Nato aims to end Gadhafi regime

Nato aims to end Gadhafi regime

Hillary Clinton says the Libyan leader is testing our determination

The effort to enforce a no-fly zone over Libya topped the agenda at a two-day meeting of foreign ministers from Nato’s 28 member countries. Three weeks of airstrikes haven’t routed Gadhafi’s forces, causing tensions in the alliance.

Although Nato countries agree that Gadhafi must be ousted, his departure is not one of its military goals and the alliance has been at odds on how to proceed.  One proposal from Italy, Libya’s former colonial ruler, calls for the western powers to provide defensive weapons to rebels.

France has said Nato is not doing enough, and was pushing other countries at the meeting to work “on more robust, more efficient, more rapid actions,” according to French Foreign Ministry spokesman Bernard Valero in Paris.

The rebels along with France and Britain have been urging the US military to reassert a stronger role in the Nato-led air campaign.  The Obama administration, however, has been insisting the US will stick to its plan to remain in a supporting role, and the Pentagon noted that Americans have flown 35 per cent of all Libyan air missions over the last 10 days.

Clinton appealed to the other Nato foreign ministers to show unity. “As our mission continues, maintaining our resolve and unity only grows more important,” Clinton said on Thursday.  “Gadhafi is testing our determination. Nato members are sharing the same goal, which is to see the end of the Gadhafi regime in Libya,” Clinton said.

“We must also intensify our political, diplomatic and economic mission to pressure and isolate Gadhafi and bring about his departure,” she said. Clinton drew a line between Nato’s goals of enforcing an arms embargo, protecting civilians, and forcing the withdrawal of Gadhafi forces from rebel cities they have entered, with the international community’s demand that Gadhafi leave power.

The world must “deepen our engagement with and increase our support for” the Libyan opposition, she added. Nato Secretary-General Anders Fogh Rasmussen said the alliance and its partners are fully engaged in operations to safeguard the people of Libya, taking every measure possible to prevent Gadhafi’s brutal and systematic attacks.

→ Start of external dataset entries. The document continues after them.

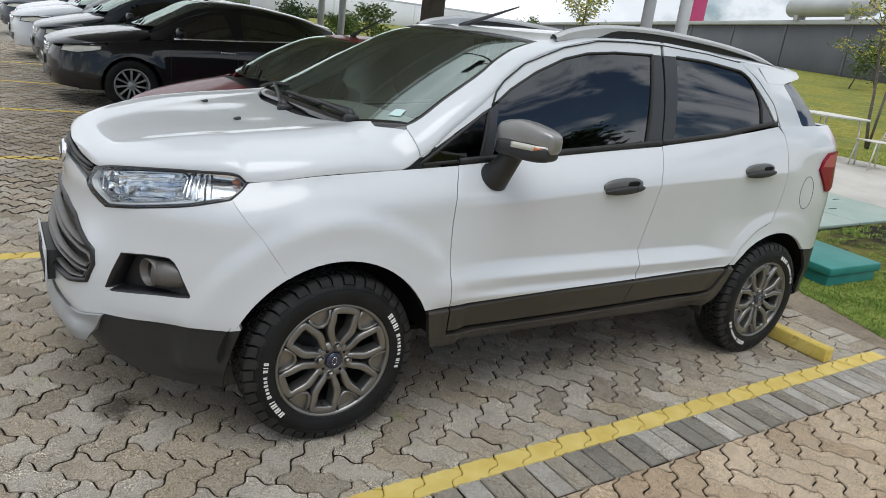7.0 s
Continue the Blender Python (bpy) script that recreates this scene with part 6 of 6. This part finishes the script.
# flush green covers, pad and raised tank
cov = thing("cistern_cover", "pale green metal covers set in a low concrete rim", "cover")
part("rim", box_bm(5.4, 8.04, 1.58, 3.4, -0.05, 0.05, 0.01), WALLCON, cov)
for k in range(2):
    a = 5.42 + 1.31 * k
    lid = part("lid", box_bm(a, a + 1.295, 1.55, 3.36, 0.052, 0.085, 0.006), PALEGREEN, cov)
    for d in (0.25, 0.9):
        part("lift_slot", box_bm(a + d, a + d + 0.14, 1.9 + d * 0.5, 1.925 + d * 0.5, 0.083, 0.088, 0.001, 1), INK, lid)
cov.matrix_world = Matrix.Translation((0, 0, -0.045)) @ pose(0, 0, 0, 1.2, 0, 0) @ Matrix.Translation((0, 0, -0.02)) @ pose(0, 0, 0, 0, -1.2, 0)
pad = finish("concrete_pad", box_bm(8.05, 11.6, 1.68, 7.5, -0.1, 0.05, 0.01), CONCRETE)
pad.matrix_world = pose(0, 0, 0.135, 1.26, 0, 0) @ pose(8.05, 0, 0, 0, -2.4, 0) @ pose(-8.05, 0, 0)
tagged(pad, "pale concrete slab on the lawn", "slab", kind="structure")
tank = thing("water_tank", "low concrete tank with pale green metal lids", "tank")
part("tank_wall", box_bm(0, 2.0, 0, 2.37, -0.2, 0.19, 0.012), WALLCON, tank)
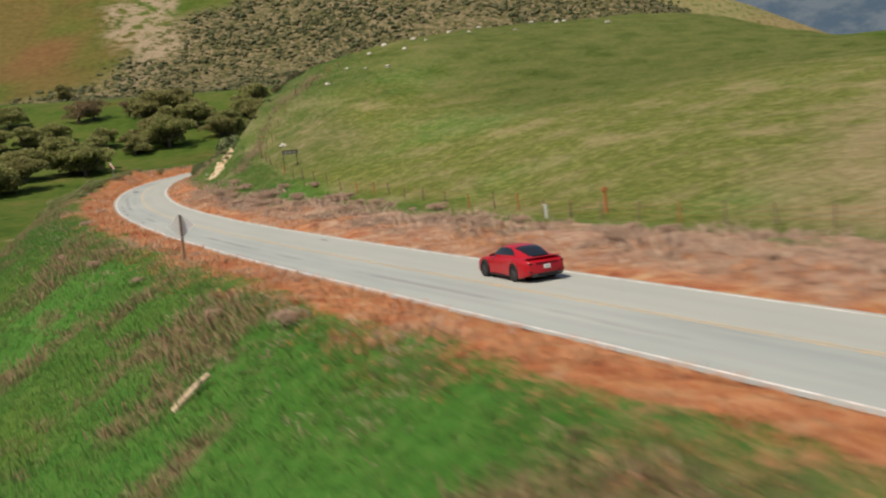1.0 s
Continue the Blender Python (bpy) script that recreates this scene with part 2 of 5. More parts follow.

“The alliance is keeping up  a high operational tempo,” he added. France’s foreign minister, Alain Juppe, struck a diplomatic tone as he met with his counterpart from Germany, which isn’t taking part in the military operation and abstained in the UN  vote authorising it.

Govt forces shell rebel stronghold

Forces loyal to Muammar Gadhafi on Thursday pounded the besieged western town of Misrata. 

Libyan rebels said heavy fighting was continuing in the town, 214 km east of Tripoli, where Gadhafi’s forces have been trying to dislodge them with heavy bombardments and street attacks for weeks.

Rebels were quoted as saying in the media that at least 13 people were killed and some 50 hurt in attacks by pro-Gadhafi troops on Libya’s third largest city and the lone rebel bastion in western Libya. Nato said it had attacked munitions bunkers 13km from the Libyan capital.